Training Sets can be managed in the “Machine Learning Deep Example Sets” window that is launched from all windows with a “Manage Example Sets” icon
next to a Select button. The “Machine Learning Deep Example Sets” window pops up.
In this window you can use the corresponding icons in the ribbon on the right to rename, lock, remove and set defaults. The info box in the middle gives detailed information on the file. Personal textual information can be added in the bottom field. Press the save button to save this information with the file.
Example data sets can be viewed with an hdf5 viewer that is launched from all windows with the “View Example Sets” icon
next to the “Manage Example Sets” icon. The “View Example Sets“ viewer pops up.
The hdf5 viewer is a 2D viewer that allows you to inspect 2D and 3D input - and target images. Use the sliders to select the input attribute (typically 1, but more are possible) and the input image to view. In the case of 3D images (3D cubelets) you can slide through the selected cubelet in the inline, crossline and Z directions with 3 additional sliders.

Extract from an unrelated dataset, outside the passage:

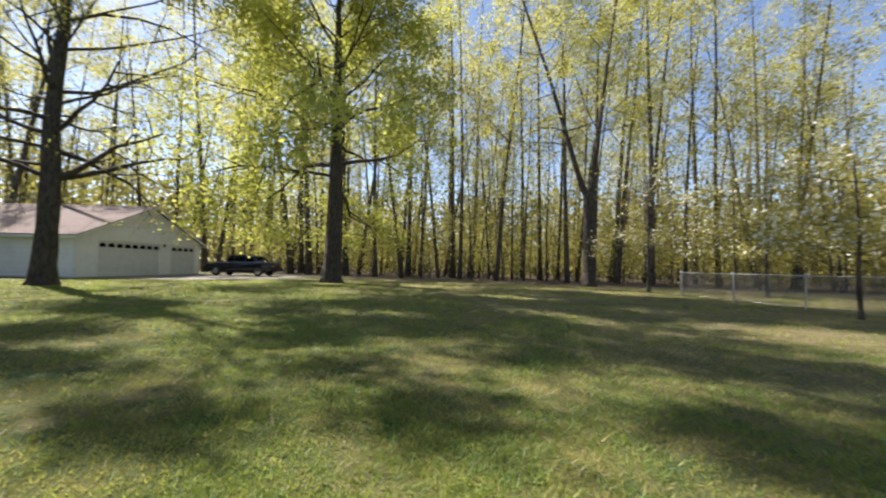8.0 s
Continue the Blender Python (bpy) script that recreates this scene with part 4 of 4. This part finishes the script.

The display can be changed by changing the color palette and the zoom factor.
Note, the hdf5 viewer is developed in Bokeh, a Python library for interactive displays. The icons above the image are standard Bokeh plot icons to control zoom, pan, reset etc.
The Bokeh server icons in the ribbon on the right-hand side of the viewer can be used to start, stop and restart the Bokeh server in case something goes wrong. The Bokeh server is a separate process that is started by OpendTect. Information about this process is given in the log file that can be inspected by pressing the corresponding icon.